▽
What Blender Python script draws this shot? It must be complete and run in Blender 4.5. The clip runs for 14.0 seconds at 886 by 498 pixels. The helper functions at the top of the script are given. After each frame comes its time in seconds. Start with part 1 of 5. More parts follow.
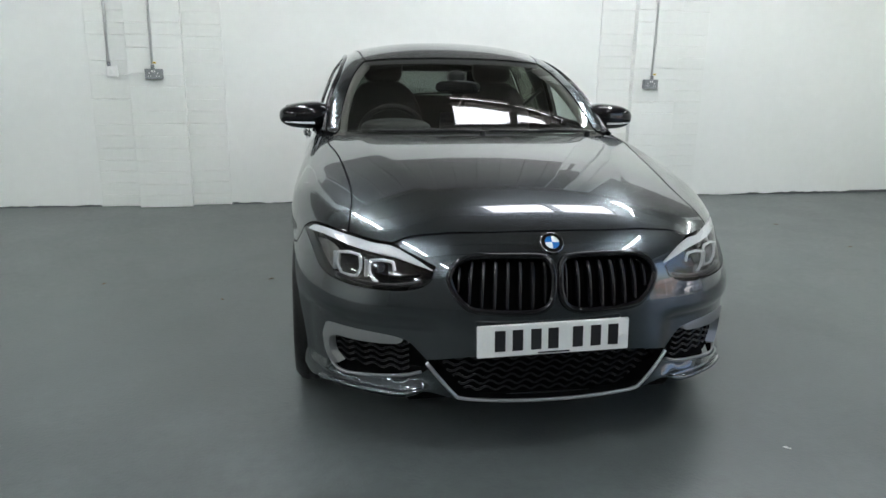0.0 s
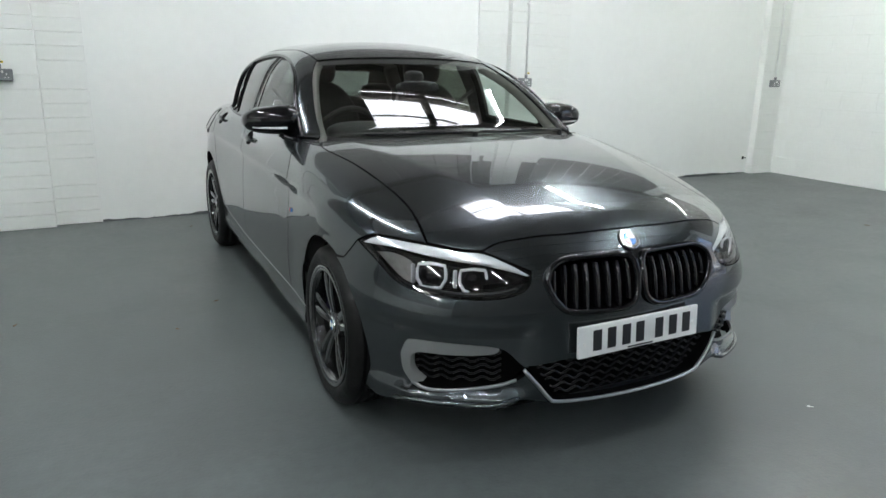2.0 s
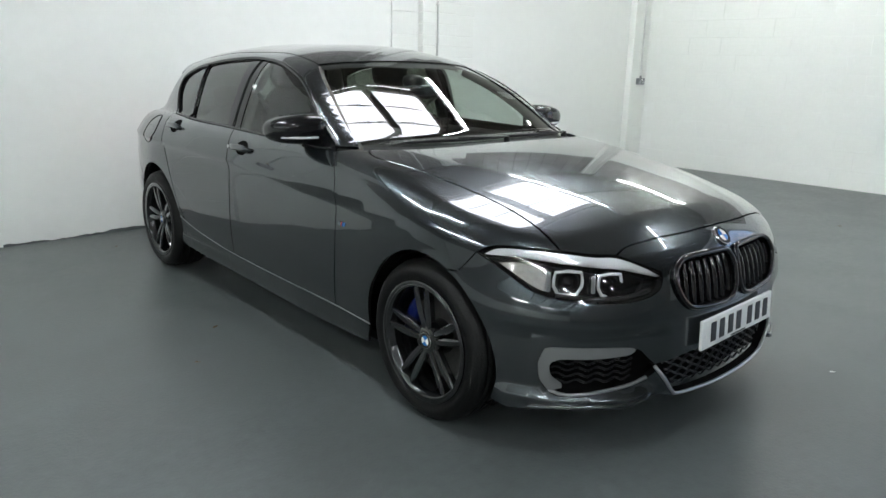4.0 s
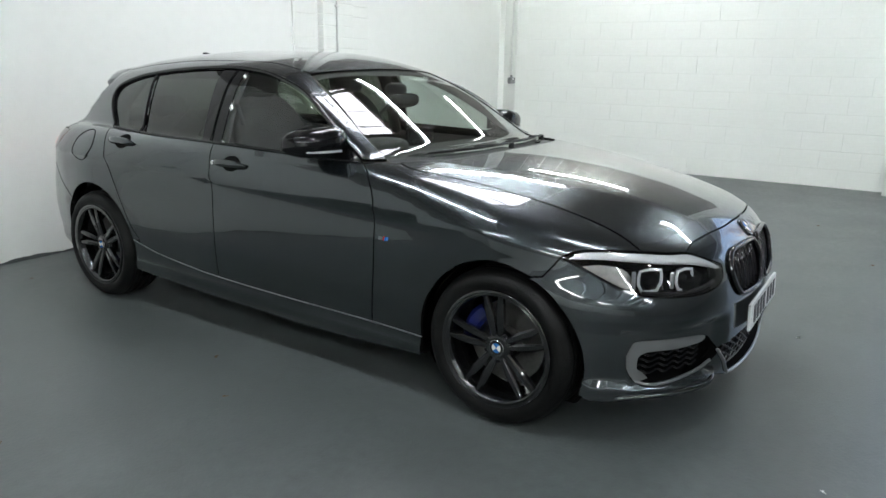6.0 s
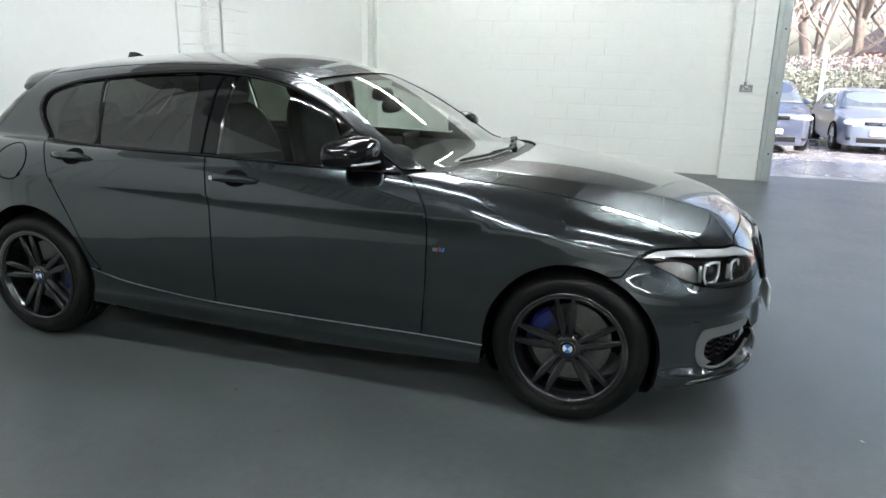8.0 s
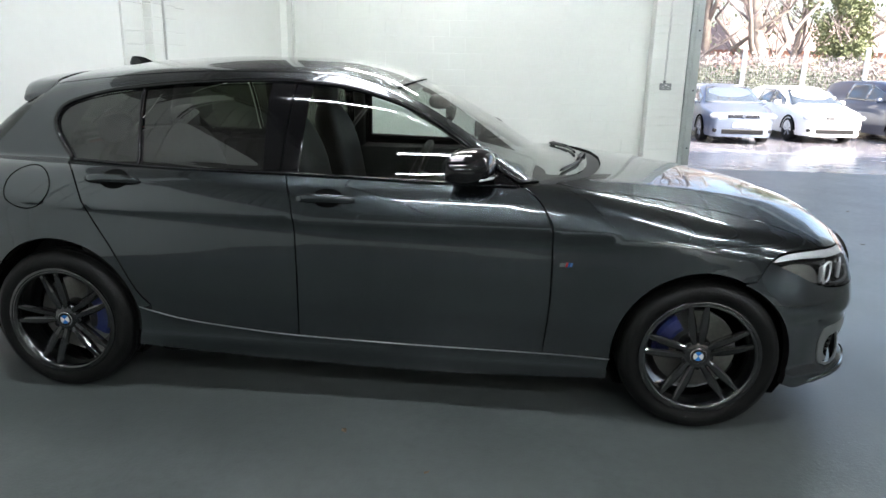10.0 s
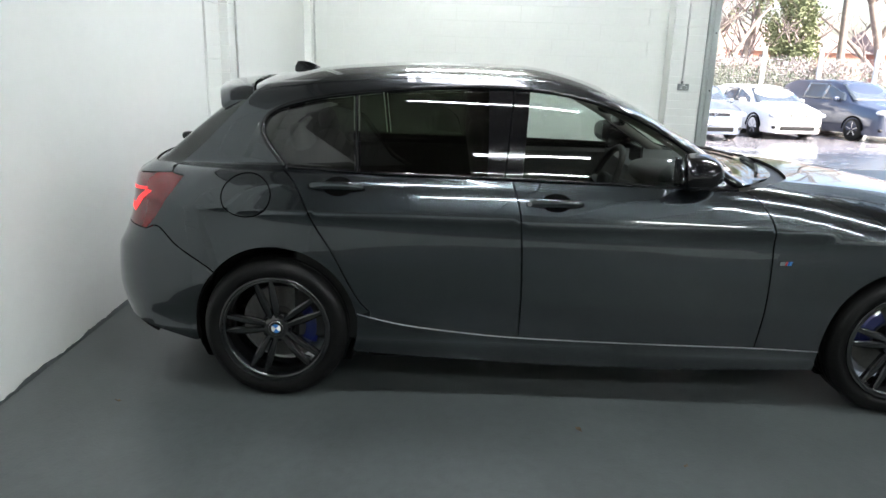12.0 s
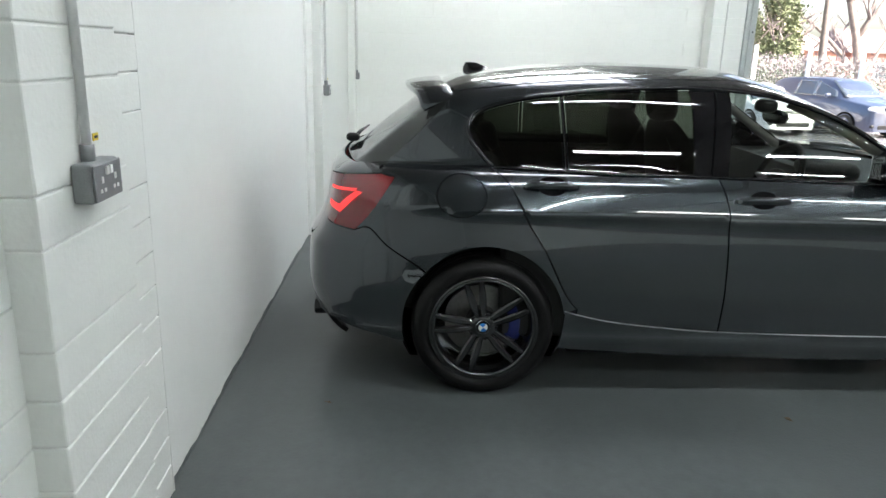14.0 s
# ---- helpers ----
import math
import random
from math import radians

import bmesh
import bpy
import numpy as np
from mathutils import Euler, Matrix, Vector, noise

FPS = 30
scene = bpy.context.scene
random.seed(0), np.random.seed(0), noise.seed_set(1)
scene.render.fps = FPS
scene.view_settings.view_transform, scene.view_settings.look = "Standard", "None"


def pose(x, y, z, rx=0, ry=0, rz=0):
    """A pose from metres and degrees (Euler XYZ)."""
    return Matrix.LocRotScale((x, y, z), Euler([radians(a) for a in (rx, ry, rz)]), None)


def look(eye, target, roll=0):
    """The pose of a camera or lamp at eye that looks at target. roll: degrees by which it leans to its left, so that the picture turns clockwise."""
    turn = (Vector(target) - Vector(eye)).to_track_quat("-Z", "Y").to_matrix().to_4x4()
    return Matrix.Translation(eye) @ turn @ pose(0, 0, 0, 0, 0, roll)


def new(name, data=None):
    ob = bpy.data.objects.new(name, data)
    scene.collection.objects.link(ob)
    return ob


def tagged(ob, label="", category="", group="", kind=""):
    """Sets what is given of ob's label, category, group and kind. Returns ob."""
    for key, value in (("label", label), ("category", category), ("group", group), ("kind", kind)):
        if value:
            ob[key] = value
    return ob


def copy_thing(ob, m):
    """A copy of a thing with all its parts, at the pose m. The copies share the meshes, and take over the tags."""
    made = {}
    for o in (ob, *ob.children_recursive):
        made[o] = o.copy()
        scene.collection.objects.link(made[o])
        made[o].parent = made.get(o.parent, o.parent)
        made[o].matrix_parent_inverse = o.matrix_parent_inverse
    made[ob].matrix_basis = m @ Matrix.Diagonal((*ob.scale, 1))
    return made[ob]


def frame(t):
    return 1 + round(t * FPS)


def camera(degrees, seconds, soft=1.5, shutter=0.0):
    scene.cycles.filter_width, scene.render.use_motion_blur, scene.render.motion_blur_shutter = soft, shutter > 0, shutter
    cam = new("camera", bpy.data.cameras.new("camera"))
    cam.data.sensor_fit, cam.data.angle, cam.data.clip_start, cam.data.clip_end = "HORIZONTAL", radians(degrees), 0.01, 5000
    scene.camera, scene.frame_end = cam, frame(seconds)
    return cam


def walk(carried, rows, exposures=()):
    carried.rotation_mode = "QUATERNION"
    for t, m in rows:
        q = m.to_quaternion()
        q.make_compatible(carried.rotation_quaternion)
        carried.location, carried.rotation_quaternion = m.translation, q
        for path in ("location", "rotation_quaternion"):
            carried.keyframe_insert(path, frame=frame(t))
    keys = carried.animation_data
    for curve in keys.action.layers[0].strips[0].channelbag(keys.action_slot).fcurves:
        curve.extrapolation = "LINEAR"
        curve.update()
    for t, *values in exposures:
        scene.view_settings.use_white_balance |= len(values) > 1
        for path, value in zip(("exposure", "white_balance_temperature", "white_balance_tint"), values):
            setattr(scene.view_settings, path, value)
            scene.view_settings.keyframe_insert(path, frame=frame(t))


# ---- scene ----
cam = camera(64.2, 14.0)
PATH = [
    (0, (-0.05, 0.044, 1.33), (0.31, 1.942, 0.814), 1.0),
    (0.5, (-0.291, 0.103, 1.32), (0.218, 1.968, 0.806), 1.0),
    (1, (-0.514, 0.186, 1.317), (0.12, 2.013, 0.804), 1.1),
    (1.5, (-0.734, 0.327, 1.317), (0.033, 2.102, 0.805), 1.1),
    (2, (-0.934, 0.433, 1.323), (-0.036, 2.146, 0.812), 1.1),
    (2.5, (-1.151, 0.566, 1.326), (-0.093, 2.184, 0.815), 1.3),
    (3, (-1.345, 0.725, 1.322), (-0.2, 2.283, 0.812), 1.2),
    (3.5, (-1.545, 0.892, 1.348), (-0.326, 2.392, 0.834), 1.2),
    (4, (-1.759, 1.053, 1.346), (-0.452, 2.477, 0.834), 1.2),
    (6.5, (-2.502, 1.944, 1.419), (-0.808, 2.873, 0.901), 1.0),
    (7, (-2.634, 2.169, 1.444), (-0.877, 2.969, 0.92), 1.2),
    (9.5, (-2.818, 3.508, 1.424), (-0.901, 3.735, 0.902), 1.2),
    (10, (-2.809, 3.771, 1.455), (-0.885, 3.923, 0.93), 1.3),
    (10.5, (-2.866, 4.096, 1.468), (-0.938, 4.181, 0.942), 1.4),
    (11, (-2.866, 4.352, 1.431), (-0.937, 4.392, 0.906), 1.4),
    (11.5, (-2.86, 4.614, 1.458), (-0.93, 4.626, 0.932), 1.5),
    (12, (-2.917, 4.95, 1.473), (-0.988, 4.932, 0.943), 1.6),
    (12.5, (-2.929, 5.196, 1.456), (-1.001, 5.157, 0.926), 1.5),
    (13, (-2.885, 5.486, 1.462), (-0.958, 5.429, 0.931), 1.5),
    (13.5, (-2.935, 5.767, 1.478), (-1.009, 5.687, 0.944), 1.6),
    (14, (-2.934, 5.976, 1.462), (-1.009, 5.871, 0.929), 1.5),
]
walk(cam, [(t, look(eye, target, roll)) for t, eye, target, roll in PATH], [(0.0, 2.33), (14.0, 2.33)])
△
Give back the whole listing as it stands, minus its pictures.

What Blender Python script draws this shot? It must be complete and run in Blender 4.5. The clip runs for 14.0 seconds at 886 by 498 pixels. The helper functions at the top of the script are given. After each frame comes its time in seconds. Start with part 1 of 5. More parts follow.
0.0 s
2.0 s
4.0 s
6.0 s
8.0 s
10.0 s
12.0 s
14.0 s
# ---- helpers ----
import math
import random
from math import radians

import bmesh
import bpy
import numpy as np
from mathutils import Euler, Matrix, Vector, noise

FPS = 30
scene = bpy.context.scene
random.seed(0), np.random.seed(0), noise.seed_set(1)
scene.render.fps = FPS
scene.view_settings.view_transform, scene.view_settings.look = "Standard", "None"


def pose(x, y, z, rx=0, ry=0, rz=0):
    """A pose from metres and degrees (Euler XYZ)."""
    return Matrix.LocRotScale((x, y, z), Euler([radians(a) for a in (rx, ry, rz)]), None)


def look(eye, target, roll=0):
    """The pose of a camera or lamp at eye that looks at target. roll: degrees by which it leans to its left, so that the picture turns clockwise."""
    turn = (Vector(target) - Vector(eye)).to_track_quat("-Z", "Y").to_matrix().to_4x4()
    return Matrix.Translation(eye) @ turn @ pose(0, 0, 0, 0, 0, roll)


def new(name, data=None):
    ob = bpy.data.objects.new(name, data)
    scene.collection.objects.link(ob)
    return ob


def tagged(ob, label="", category="", group="", kind=""):
    """Sets what is given of ob's label, category, group and kind. Returns ob."""
    for key, value in (("label", label), ("category", category), ("group", group), ("kind", kind)):
        if value:
            ob[key] = value
    return ob


def copy_thing(ob, m):
    """A copy of a thing with all its parts, at the pose m. The copies share the meshes, and take over the tags."""
    made = {}
    for o in (ob, *ob.children_recursive):
        made[o] = o.copy()
        scene.collection.objects.link(made[o])
        made[o].parent = made.get(o.parent, o.parent)
        made[o].matrix_parent_inverse = o.matrix_parent_inverse
    made[ob].matrix_basis = m @ Matrix.Diagonal((*ob.scale, 1))
    return made[ob]


def frame(t):
    return 1 + round(t * FPS)


def camera(degrees, seconds, soft=1.5, shutter=0.0):
    scene.cycles.filter_width, scene.render.use_motion_blur, scene.render.motion_blur_shutter = soft, shutter > 0, shutter
    cam = new("camera", bpy.data.cameras.new("camera"))
    cam.data.sensor_fit, cam.data.angle, cam.data.clip_start, cam.data.clip_end = "HORIZONTAL", radians(degrees), 0.01, 5000
    scene.camera, scene.frame_end = cam, frame(seconds)
    return cam


def walk(carried, rows, exposures=()):
    carried.rotation_mode = "QUATERNION"
    for t, m in rows:
        q = m.to_quaternion()
        q.make_compatible(carried.rotation_quaternion)
        carried.location, carried.rotation_quaternion = m.translation, q
        for path in ("location", "rotation_quaternion"):
            carried.keyframe_insert(path, frame=frame(t))
    keys = carried.animation_data
    for curve in keys.action.layers[0].strips[0].channelbag(keys.action_slot).fcurves:
        curve.extrapolation = "LINEAR"
        curve.update()
    for t, *values in exposures:
        scene.view_settings.use_white_balance |= len(values) > 1
        for path, value in zip(("exposure", "white_balance_temperature", "white_balance_tint"), values):
            setattr(scene.view_settings, path, value)
            scene.view_settings.keyframe_insert(path, frame=frame(t))


# ---- scene ----
cam = camera(64.2, 14.0)
PATH = [
    (0, (-0.05, 0.044, 1.33), (0.31, 1.942, 0.814), 1.0),
    (0.5, (-0.291, 0.103, 1.32), (0.218, 1.968, 0.806), 1.0),
    (1, (-0.514, 0.186, 1.317), (0.12, 2.013, 0.804), 1.1),
    (1.5, (-0.734, 0.327, 1.317), (0.033, 2.102, 0.805), 1.1),
    (2, (-0.934, 0.433, 1.323), (-0.036, 2.146, 0.812), 1.1),
    (2.5, (-1.151, 0.566, 1.326), (-0.093, 2.184, 0.815), 1.3),
    (3, (-1.345, 0.725, 1.322), (-0.2, 2.283, 0.812), 1.2),
    (3.5, (-1.545, 0.892, 1.348), (-0.326, 2.392, 0.834), 1.2),
    (4, (-1.759, 1.053, 1.346), (-0.452, 2.477, 0.834), 1.2),
    (6.5, (-2.502, 1.944, 1.419), (-0.808, 2.873, 0.901), 1.0),
    (7, (-2.634, 2.169, 1.444), (-0.877, 2.969, 0.92), 1.2),
    (9.5, (-2.818, 3.508, 1.424), (-0.901, 3.735, 0.902), 1.2),
    (10, (-2.809, 3.771, 1.455), (-0.885, 3.923, 0.93), 1.3),
    (10.5, (-2.866, 4.096, 1.468), (-0.938, 4.181, 0.942), 1.4),
    (11, (-2.866, 4.352, 1.431), (-0.937, 4.392, 0.906), 1.4),
    (11.5, (-2.86, 4.614, 1.458), (-0.93, 4.626, 0.932), 1.5),
    (12, (-2.917, 4.95, 1.473), (-0.988, 4.932, 0.943), 1.6),
    (12.5, (-2.929, 5.196, 1.456), (-1.001, 5.157, 0.926), 1.5),
    (13, (-2.885, 5.486, 1.462), (-0.958, 5.429, 0.931), 1.5),
    (13.5, (-2.935, 5.767, 1.478), (-1.009, 5.687, 0.944), 1.6),
    (14, (-2.934, 5.976, 1.462), (-1.009, 5.871, 0.929), 1.5),
]
walk(cam, [(t, look(eye, target, roll)) for t, eye, target, roll in PATH], [(0.0, 2.33), (14.0, 2.33)])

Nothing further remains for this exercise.